Amsterdam bans cruise ship visits to city's center

UPI
Amsterdam's Council moved to ban cruise ships from the city center as Mayor Femke Halsema complained that cruise passengers often descended on the city in large numbers with little time to take in museums. File Photo courtesy of City of Amsterdam

July 21 (UPI) -- Amsterdam's council on Friday banned cruise ships from its city center in an ongoing effort to curb mass tourism.

The Dutch city will close its central cruise terminal on the River IJ as it works to cut down on visitors in order to curb pollution.

"Cruise ships in the center of the city don't fit in with Amsterdam's task of cutting the number of tourists," said Ilana Rooderkerk of the liberal D66 Party, which runs the city with the Labor Party and environmentalists.

More than 100 cruise ships dock in Amsterdam annually in what Rooderkerk likened to a "plague of locusts" descending on the city.

Amsterdam Mayor Femke Halsema said last year that cruise tourists would arrive in droves, eat at international chains and rarely stay long enough to visit museums and other attractions.

The decision on cruise ships comes after Amsterdam started a "stay away" campaign in March to discourage European party-goners, particularly young people from Britain, from making the city their destination.

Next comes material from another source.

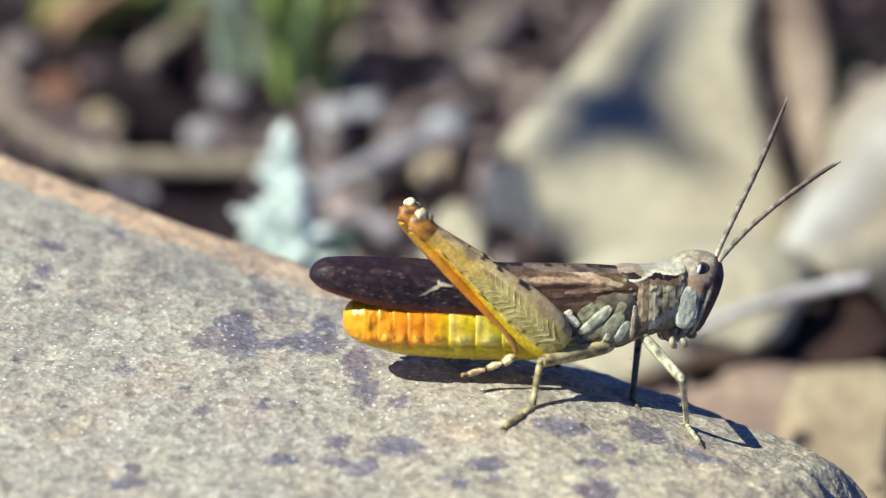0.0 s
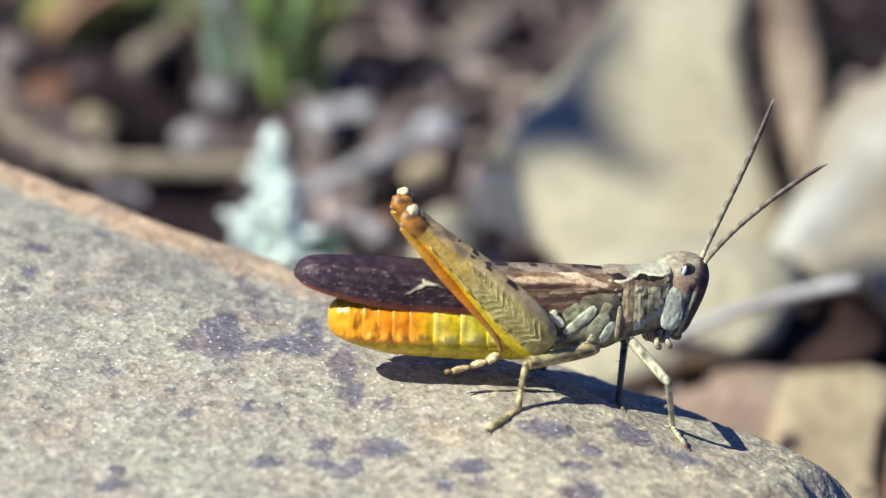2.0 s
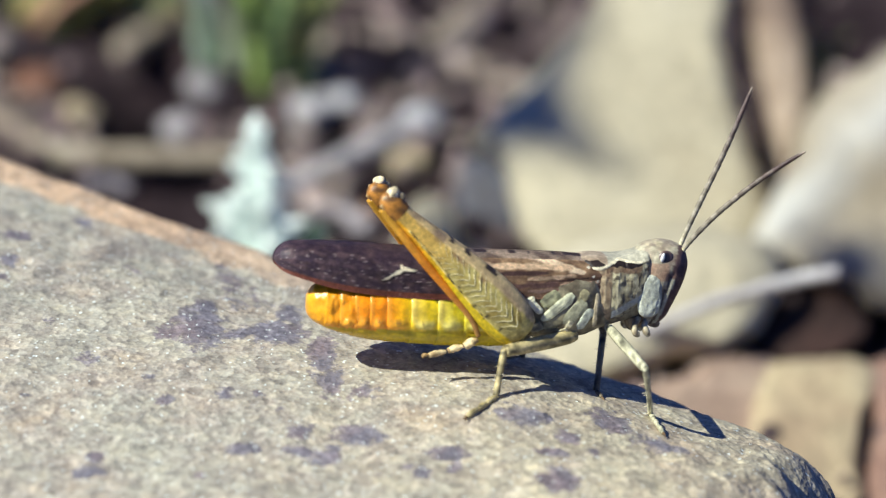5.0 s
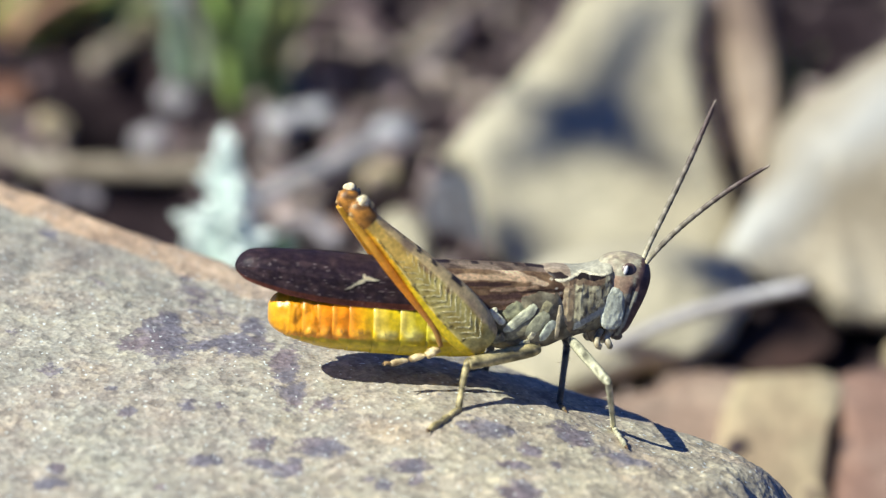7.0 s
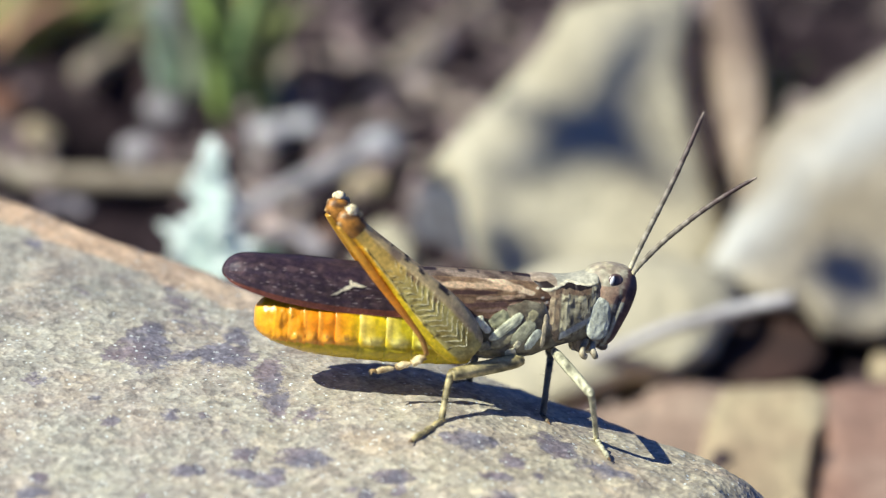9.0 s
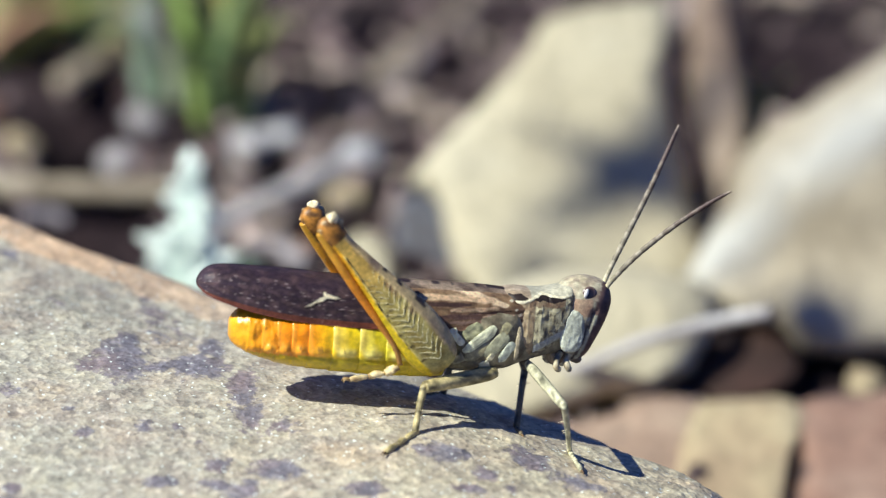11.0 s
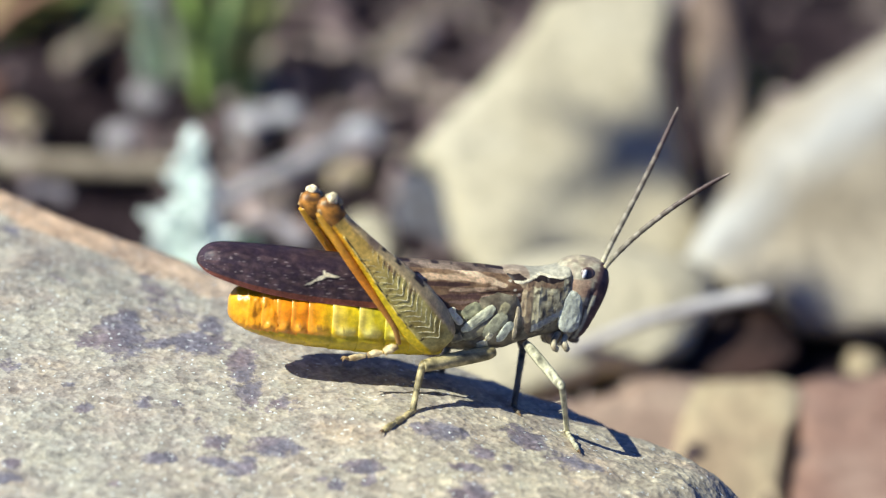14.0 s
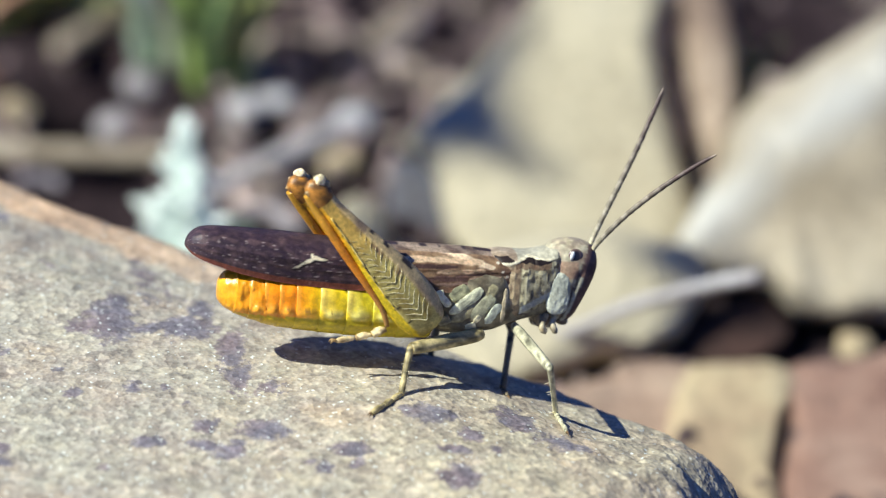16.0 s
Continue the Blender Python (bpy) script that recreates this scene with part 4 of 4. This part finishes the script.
stick("twig", [(3.59, 12.74, 79.0), (2.00, 10.3, 73.9), (-0.72, 9.0, 71.1)], 0.4, LILAC_WOOD, "short lilac-grey stick on the earth")


# ---- pebbles ----
def pebble(u, w, d, size, material, label, seed):
    bm = bmesh.new()
    bmesh.ops.create_icosphere(bm, subdivisions=3, radius=1.0)
    for v in bm.verts:
        p = v.co.copy()
        v.co = p * (1 + 0.28 * wob(p.x, p.y, p.z, 1.1, seed) + 0.1 * wob(p.x, p.y, p.z, 2.7, seed))
        v.co = Vector((v.co.x * size, v.co.y * size * 0.9, v.co.z * size * 0.8))
    ob = part("pebble", bm, material)
    ob.location = V(u, w, d)
    return tagged(ob, label, "pebble", "pebbles on the earth")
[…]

The council previously agreed in February to ban cannabis smoking in Amsterdam's famed red-light district and placed a ban on restaurants staying open beyond 2 a.m. on Fridays and Saturdays.

Some of those plans have been met with protests. In April, Amsterdam sex work advocates condemned plans to move the red-light district from its historic neighborhood of De Wallen to an erotic center on the outskirts of the city.

The red light district resides in a centuries-old part of Amsterdam city characterized by a network of alleys containing hundreds of one-room shops rented by sex workers who advertise their services from behind a window or glass door. It gets its name from the red lights that sex workers use to illuminate their windows.